We didn’t start with Nothing. Nothing was six months ahead when we started. We weren’t even thinking about Nothing. We started in the neighboring dimension to where nothing would be, a window universe. We started, to be truthful, when we were born. In another way, we started a year and a half ago when we were thinking just ‘what would be so cool.’
After we had discovered ‘what would be so cool,’ the first gear spun. The bones were added to the cauldron: “Preproduction.” This stage lasted a while, but was generally considered to be far too short. This is where we would talk and draw on napkins and stand up from tables at night to illustrate with our arms. This is probably when it felt most complete, even though we weren’t quite sure what was going to happen.
This is the stage that anyone can live in. It’s window shopping, it’s daydreaming, it’s just messing around. It’s a safe place to be and tossing ideas around is just improvisational acting for some. It’s something we loved to do recreationally all the time. We had made a game out of this stage, that’s how great it is. We could play revolutionary all day.
This stage was the honeymoon. We had many more with us in this stage than we do now. At the end it was more of a “We few, we happy few” than “We the people,” but that’s how it goes. There’s no more bitterness there than there is when the sun sets. It was just easier to include everyone who wanted to have a say, the more the merrier.
Then we realized that we had to get to work on Nothing. Just to get existence out of the way so we could really start laying down some work. It was like jumping off a cliff and not knowing whether we had landed or not, but Nothing was there, and we could walk around at least.
There was a lull during this period. Sometimes we got witted down to just me, and that was truly frightening. All of the joy from before had to put on its tie and go to its job to pay the rent. Every once and a while there would be a moment of excitement, of discovering something new in what was Nothing. For the most part, it was the slow ponderous start.
That stage didn’t last too long, and soon we were back in our swing. We started laying down bricks, making flowers, writing scripts. The scripts were really the hardest part, but also what gave the whole thing life. We started at a crawling pace, stepping into the pool one toe at a time, and we left everything to crunch days right before deadline. Thank God we had deadlines.
This is the period during which we would dream about our project at night, after lying awake in bed thinking about it for hours. The biggest question on our mind was ‘How are we going to seriously pull this off?” Sometimes what we needed to pull off was making the sunlight look exactly right, sometimes it was making sure that running caused the world to move under the player’s feet just right, and that the world never stopped turning. Most of the time, though, it was just a general anxiety.
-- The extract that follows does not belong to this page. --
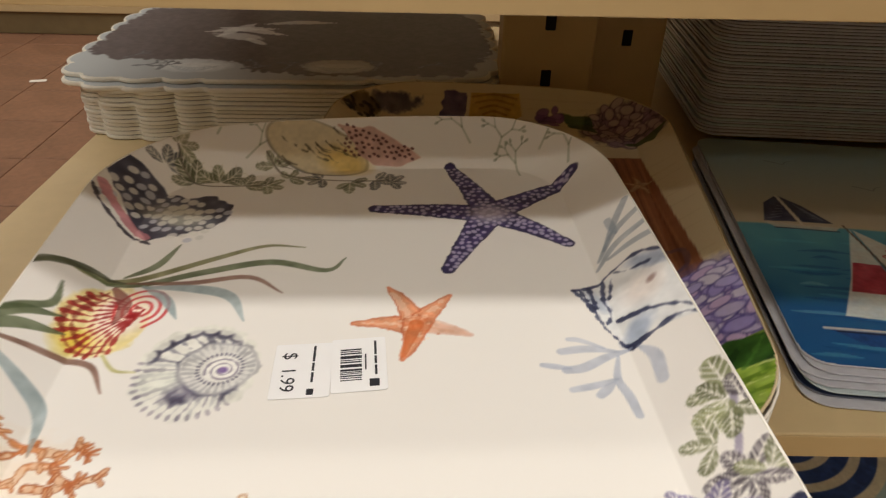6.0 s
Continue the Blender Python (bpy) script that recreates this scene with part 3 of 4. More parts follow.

Then it got progressively more real. Each day the big deadline came closer. It loomed over the entire space silently, we never had to mention it. It would suggest things like taking out all the scaffolding, making a door that other people could use, and general polishing and spit shining all around. This was particularly daunting as most of us would be standing on said scaffolding while these ideas occurred to us. Vertigo is the closest description of what this feels like.
At the same time, we were doing what we loved every hour of every day. We would be in our space, our once Nothing space, talking and arranging and directing actors and teaching flies how to fly. Every day we had a new challenge of making this space and time experience feel exactly right to whoever found their way in. It’s an undescribable feeling, seeing it all come together. It’s kind of like watching a forest coming out of winter and crawling to life.
This love hate pull went on forever and then came to an abrupt halt. The moments before the deadline… I can scarcely remember them. We were firing white hot on all cylinders. Shaving corners off rectangles, trimming the grass, packaging and wrapping, putting away all of our tools. The deadline became a concrete entity about a week before it arrived, and it pushed us all into and through the crunch.
The crunch! We live and die for the crunch. The twilight rush, the cram, overtime, whatever you call it, it is incredibly painful. It’s somewhere between giving birth and speed solving a Rubiks cube at the World Rubiks Cube Solving Competition finals. It was all in anticipation of that final moment, lifting my hands from the very last object we had to put in, and boarding up the door that only we could use so that we could open the gates that everyone else would use. It’s hard to even look back on doing that.
Technically, our work was done, but that thought had never nor will never cross our minds. We are never done with anything. That is the heaviest price to pay, to only have the ability to get things to be good enough rather than complete. Technically speaking, though, we rest in the fact that it is complete.
The first night’s sleep after the last day is the best sleep we ever had. The sleep was our celebration, and it was the best party we had ever been to. It’s like that every time. It was empty, dreamless sleep that lasted well into the afternoon, for me at least. It felt relieving to have emptiness again, just for a moment.
I won’t talk about what happened to our Something after we were done. It’s out there, somewhere and God bless those who find our work and savor it. Aside from that, it is just a memory for us.
The period of that peaceful sleep only lasts so long, though. Sooner or later, we’re going to progress our science. New methods and lenses and procedures will have been invented for examining ‘what is so cool. We will likely reinvent the definition at least twice. ‘ ‘What is so cool’ may not even be recognizable from last year’s model.
And then, at some point during another new game of invention, we will all hear a single cog latch on to its brother, and we will all know what must be done.